In the 1970s and 1980s, it was notoriously difficult for women writers to break down the barriers of the male-dominated publishing industry in order to be published. With a few notable exceptions, major Australian anthologies still rarely included the voices of many women, and male authors continued to dominate the publishing landscape generally. It was against this background that from the mid-1970s onwards feminist and independent publishers began to commission and publish feminist anthologies.
By way of example, the feminist anthology, Frictions: An Anthology of Fictions by Women (Sybylla Press, 1982), edited by Anna Gibbs and Alison Tilson, offered ‘a new adventure in writing and reading’. (Susan Sheridan, 1982) The commissioning process brought in over seven hundred samples of writing by women, most by previously unpublished authors. The final collection comprised fifty-two stories; many of these authors have since become renowned. In the late 1980s, feminist anthologies began to reflect the realisation that some of the most disenfranchised women were from other cultures.

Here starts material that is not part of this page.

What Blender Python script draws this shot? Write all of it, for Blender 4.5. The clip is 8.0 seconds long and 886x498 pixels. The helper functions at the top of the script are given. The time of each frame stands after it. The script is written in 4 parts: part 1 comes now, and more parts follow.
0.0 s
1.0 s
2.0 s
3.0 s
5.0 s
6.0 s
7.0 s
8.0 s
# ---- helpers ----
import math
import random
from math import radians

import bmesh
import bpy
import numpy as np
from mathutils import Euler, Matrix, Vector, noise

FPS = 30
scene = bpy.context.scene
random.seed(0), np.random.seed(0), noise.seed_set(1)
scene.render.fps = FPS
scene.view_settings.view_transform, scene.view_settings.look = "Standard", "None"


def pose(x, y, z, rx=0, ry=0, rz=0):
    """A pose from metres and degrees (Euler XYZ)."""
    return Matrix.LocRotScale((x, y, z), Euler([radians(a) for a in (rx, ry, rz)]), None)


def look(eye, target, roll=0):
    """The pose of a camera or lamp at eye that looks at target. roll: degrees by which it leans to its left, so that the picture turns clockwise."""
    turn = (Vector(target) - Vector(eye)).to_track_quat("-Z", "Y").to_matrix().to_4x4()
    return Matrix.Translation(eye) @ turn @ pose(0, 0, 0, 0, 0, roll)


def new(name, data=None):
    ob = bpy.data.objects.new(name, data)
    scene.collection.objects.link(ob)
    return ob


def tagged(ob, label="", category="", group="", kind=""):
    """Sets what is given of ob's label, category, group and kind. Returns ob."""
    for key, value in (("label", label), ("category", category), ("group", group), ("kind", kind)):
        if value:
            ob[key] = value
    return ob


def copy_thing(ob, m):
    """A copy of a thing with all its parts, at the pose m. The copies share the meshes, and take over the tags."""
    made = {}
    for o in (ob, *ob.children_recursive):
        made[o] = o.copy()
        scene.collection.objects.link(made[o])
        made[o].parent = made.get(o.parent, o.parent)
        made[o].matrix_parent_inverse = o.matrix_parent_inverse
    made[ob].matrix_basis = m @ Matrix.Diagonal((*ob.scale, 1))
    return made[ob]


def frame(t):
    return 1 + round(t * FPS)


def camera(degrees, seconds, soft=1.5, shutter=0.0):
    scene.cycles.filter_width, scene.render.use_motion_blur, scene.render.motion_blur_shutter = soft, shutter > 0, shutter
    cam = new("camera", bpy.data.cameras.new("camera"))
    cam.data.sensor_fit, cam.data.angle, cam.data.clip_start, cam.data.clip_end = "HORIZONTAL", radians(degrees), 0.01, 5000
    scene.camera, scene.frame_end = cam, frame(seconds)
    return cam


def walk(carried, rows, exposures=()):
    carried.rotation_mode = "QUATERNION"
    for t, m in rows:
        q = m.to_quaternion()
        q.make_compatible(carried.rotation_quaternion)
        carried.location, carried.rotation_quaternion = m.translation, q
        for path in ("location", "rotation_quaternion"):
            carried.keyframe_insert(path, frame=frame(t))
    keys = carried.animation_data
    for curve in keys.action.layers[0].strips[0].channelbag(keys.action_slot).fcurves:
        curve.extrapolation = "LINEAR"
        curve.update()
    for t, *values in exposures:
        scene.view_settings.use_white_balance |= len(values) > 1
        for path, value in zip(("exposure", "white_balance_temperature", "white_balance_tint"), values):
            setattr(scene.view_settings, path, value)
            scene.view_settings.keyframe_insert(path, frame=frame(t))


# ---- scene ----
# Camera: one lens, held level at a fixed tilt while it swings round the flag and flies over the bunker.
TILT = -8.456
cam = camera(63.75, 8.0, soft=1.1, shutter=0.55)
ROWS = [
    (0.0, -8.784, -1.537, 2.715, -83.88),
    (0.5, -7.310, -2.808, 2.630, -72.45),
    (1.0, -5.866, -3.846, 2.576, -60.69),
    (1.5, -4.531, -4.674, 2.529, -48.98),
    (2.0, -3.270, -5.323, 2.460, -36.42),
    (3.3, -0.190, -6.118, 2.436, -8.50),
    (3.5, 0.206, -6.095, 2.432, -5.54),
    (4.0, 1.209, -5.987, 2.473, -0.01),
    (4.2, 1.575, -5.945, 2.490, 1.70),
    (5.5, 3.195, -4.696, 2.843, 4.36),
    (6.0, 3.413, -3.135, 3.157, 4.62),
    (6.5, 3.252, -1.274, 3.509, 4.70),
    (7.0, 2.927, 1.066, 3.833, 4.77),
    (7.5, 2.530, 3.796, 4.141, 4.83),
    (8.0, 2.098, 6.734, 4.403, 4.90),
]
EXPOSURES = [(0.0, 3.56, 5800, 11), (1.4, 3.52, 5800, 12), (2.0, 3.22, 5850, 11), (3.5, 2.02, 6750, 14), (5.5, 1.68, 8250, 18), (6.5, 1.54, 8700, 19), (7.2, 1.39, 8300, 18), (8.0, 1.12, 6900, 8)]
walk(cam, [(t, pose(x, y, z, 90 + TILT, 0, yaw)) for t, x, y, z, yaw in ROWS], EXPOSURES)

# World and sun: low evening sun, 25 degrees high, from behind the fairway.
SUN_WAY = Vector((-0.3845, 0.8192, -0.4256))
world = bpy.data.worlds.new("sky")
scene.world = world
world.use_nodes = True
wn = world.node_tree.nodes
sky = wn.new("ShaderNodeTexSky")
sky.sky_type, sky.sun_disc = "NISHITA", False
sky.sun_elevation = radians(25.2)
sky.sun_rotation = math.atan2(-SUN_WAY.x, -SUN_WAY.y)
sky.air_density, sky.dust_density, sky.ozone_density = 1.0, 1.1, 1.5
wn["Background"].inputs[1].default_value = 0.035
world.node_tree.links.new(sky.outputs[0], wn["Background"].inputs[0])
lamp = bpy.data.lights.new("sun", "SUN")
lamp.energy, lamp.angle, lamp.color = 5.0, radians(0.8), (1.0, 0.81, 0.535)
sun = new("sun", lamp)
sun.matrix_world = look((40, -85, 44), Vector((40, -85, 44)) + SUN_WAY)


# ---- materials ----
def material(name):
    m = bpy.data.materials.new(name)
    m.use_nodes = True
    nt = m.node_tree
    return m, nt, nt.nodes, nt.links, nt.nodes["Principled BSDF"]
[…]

By this time, too, ‘multicultural fiction’ had gained recognition. Edited by Sneja Gunew and Jan Mahyuddin, Beyond the Echo: Multicultural Women’s Writing (UQP, 1988) featured the writing of forty-eight non-Anglo-Celtic women selected from the one hundred who had responded to a national advertisement. Some of the new writers in this collection went on to publish their own books.

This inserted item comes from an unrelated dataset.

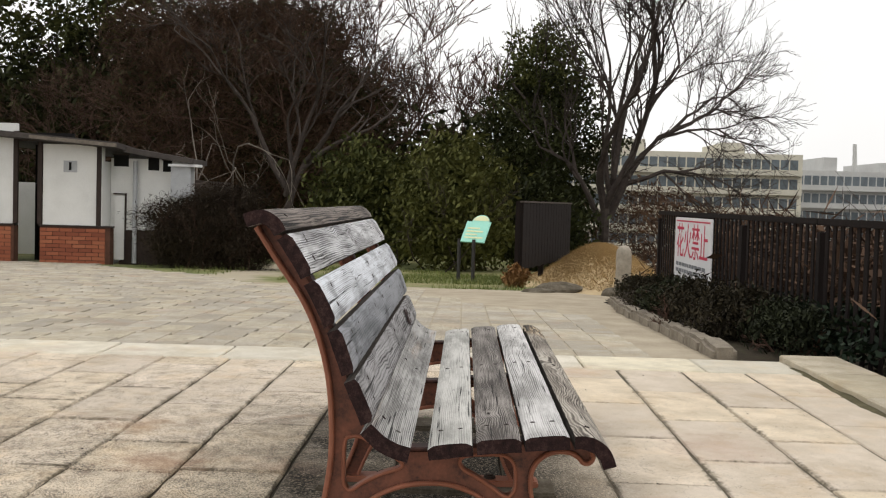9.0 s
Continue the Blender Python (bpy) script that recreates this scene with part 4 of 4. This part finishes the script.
sheet("lawn", lx, ly, lambda x, y: G(x, 0) + 0.022 + 0.02 * noise.noise((x, y, 0)), MAT["lawn"], "patchy winter lawn with bare earth", "lawn")
sheet("plaza_bed", [-8.2 + i * 0.3 for i in range(22)], [-15 + i * 0.5 for i in range(34)], lambda x, y: G(x, 0) + 0.028, MAT["tile_joint"], "dark dusty bedding between the plaza tiles", "ground")
sx = [-8.7 + i * 0.2 for i in range(36)]
sheet("path", sx, [-0.15 + i * 0.1 for i in range(20)], lambda x, y: G(x, 0) + 0.0305 + 0.002 * noise.noise((x * 3, y * 3, 0)), MAT["sand"], "pale trodden sandy path beside the shrub bed", "path")
sheet("path", [-8.75 + i * 0.2 for i in range(7)], [-3.0 + i * 0.2 for i in range(16)], lambda x, y: G(x, 0) + 0.0305 + 0.006 * noise.noise((x * 2, y * 2, 5)), MAT["sand"], "pale sandy edge between plaza and lawn", "path")
sheet("path", [-8.7 + i * 0.2 for i in range(10)], [1.7 + i * 0.1 for i in range(9)], lambda x, y: G(x, 0) + 0.030 + 0.004 * noise.noise((x * 3, y * 3, 2)), MAT["sand"], "pale sandy ground round the stone post", "path")
rnd = random.Random(91)
v, f = [], []
for i in range(22000):
    x, y = rnd.uniform(-15, -8.5), rnd.uniform(-6.5, 1.4)
    if x > -8.6 - max(0.0, -y - 1.6) * 1.25 or noise.noise((x * 0.7, y * 0.7, 2)) < -0.05 or (abs(y + 2.6) < 0.5) or (y < -2.4 and rnd.random() < 0.75):
        continue
    z = G(x, 0) + 0.02
    h, a = rnd.uniform(0.03, 0.09), rnd.uniform(0, 6.3)
    k = len(v)
    w = Vector((math.cos(a), math.sin(a), 0)) * 0.006
    p = Vector((x, y, z))
    tip = p + Vector((rnd.gauss(0, 0.02), rnd.gauss(0, 0.02), h))
    v += [p - w, p + w, tip]
    f.append((k, k + 1, k + 2))
joined("grass", v, f, MAT["grass"], None, "thin yellow-green winter grass", "grass", "stuff")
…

This paper highlights the diverse range of feminist anthologies released in Australia in the period 1975–1995. The paper argues that by providing women/ writers with an accessible publication platform, feminist literary anthologies actively supported the creation of a ‘female presence’ in Australian literature, and more generally that an analysis of the publication trajectories of these feminist anthologies also offers a useful illustration of some of the cultural and political imperatives of publishing.